Fair enough, but it wasnt just me. I have the customer who submitted his own tickets as well, as well as NAC.net who has admins (an email admin, actually), who seems to know his way around RBLs and the current state/reputation/happenings in the spam/RBL/mail world. Customer has posted these tickets: 260573, 260695, 261026, 261204, 261325, 261377, 261624 and the last ticket I posted was from NAC's admin, who received and acted on replies too. That makes 3 semi-clued people who found your system somewhat confusing (+1 interested party @coplanar = 4). The ironic thing is that if you make it any clearer, spammers may also figure out how to clear their networks easily as well from your list. :/ So I can see the reason for not doing so to some extent. At any rate, thanks for the pointers, I think that many others on Nanog will also find this useful as I had many private replies indicating frustration. I will attempt to follow your instructions closely, get the block rescanned now that it matches your RFC-proposal requirements. /kc On Fri, Jan 15, 2010 at 05:06:18PM +0100, Michelle Sullivan's said:
Ken Chase wrote:
Anyone got some pointers on how to get off SORBS' Dynamic IP lists?
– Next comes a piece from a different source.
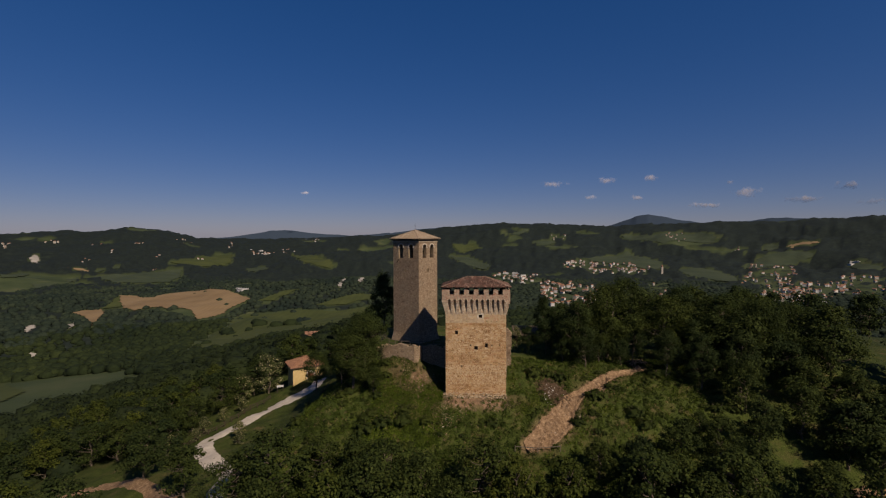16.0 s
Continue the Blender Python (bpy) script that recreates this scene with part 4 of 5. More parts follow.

We've followed their RFC proposed static reverse DNS assignment naming and all elements of their FAQ.
We are not spammers. The /24 in question isnt listed on any RBLs except SORBS DUL.
We've submitted requests in various different formats, but get a robot reply and -ENOJOY.
We've even had our upstream that is listed at the RIR as managing the supernet of our BGP announced prefixes submit requests to delist for the /24, but we are only ever replied to by a robot that lists 67.196.137.0/24 as dynamic except .163 (somehow manually excluded from their db, I think when they werent adrift in years past). Our upstream's techs are also at a loss now and suggested I seek arcane clue amongst the sages here.
Pointers appreciated.
/kc
OK, following my last post I have been given 4 ticket numbers for the same network. 3 appear to be from Ken using a different email address (hence why we couldn't find a ticket from him.)
Normally I would not post a public response, but this case is what seems to be a reoccurring theme, so maybe it's time to post comment.
Each of the tickets are similar in that they all refer to the same space. All were rejected by the robot with the following text at the end of the reply:
I'm now marking this request as 'answered' as I think there's nothing more for me to do. If you feel otherwise, please reply to this message to re-open your ticket. In particular, if you change your rDNS information.
Each of the 4 tickets (the three by Ken) are all sitting in the state of "Answered" ... so at no point has a human had chance to see the issue and override the bot's decision.
The common a reoccurring issue is the response by the robot has given the next logical step to progress any delisting request (as has been stated here recently, in another thread).. and the requester has either not read the response or chosen to ignore the response or <insert other reason which results in not responding to the ticket>... then the come here complaining about not getting a response from SORBS. The reality is they got a response from SORBS and did not act upon the response. Sorry Ken, this is not having a go at you, but it is a very common theme and deserves airing. Other issues are where the appropriate contact (as listed in the whois record at the RIR) also ignore the same two sentences, get rejected by the robot and choose to log a new ticket only to get the same response over and over again.
Is it bad English? Is it not clear? Can anyone else give better wording that might result in less of an issue? The process is relatively simple:
For fast approval:
Log ticket -> robot checks rDNS for all networks listed in ticket -> robot confirms all space is static and submits the ticket to the removals queue where it is manually checked by a human and processed.
For manual approval:
Log ticket -> robot checks rDNS for all networks listed in ticket -> robot denies delisting request sending response -> OP changes something and replies, just states they are the whois listed appropriate contact, or gives some reason why the robot is wrong and reopens the ticket with the reply -> SORBS volunteer reviews the available information from the robot and the subsequent reply from the OP and manually submits to the removals queue or rejects and gives a human response as to why (eg like with Shaw, Road Runner, Verizon, etc listings) the information is provided by the ISP and any delisting will be reversed within a week.
No NANOG is not about SORBS and SORBS should not really be discussed here, but telling people they would be better discussing it on Spam-L will not help you at all as I cannot post there and consequently I have since unsubscribed, as I have suggested to all my staff. Messaging me directly about listings will not help your case, unless something has gone wrong (and since Jan 09 I have only had one issue where something went wrong in the SORBS systems, all other requests were without tickets or twits that logged a ticket and sent me the ticket number before the robot had replied because they thought they might get special attention.)
The best thing anyone can do is read the automated responses (some are from the system as the ticket is logged, some are from the robots) completely, and act upon what they say as majority of the time this will result in a fast delisting.. Christmas Eve 2009, DUHL delisting requests were happening within an hour of requesting a delisting. My moving internationally and 30 hours in the air have slowed that process, but I intend to get it back to within 60 minute responses again by the end of January.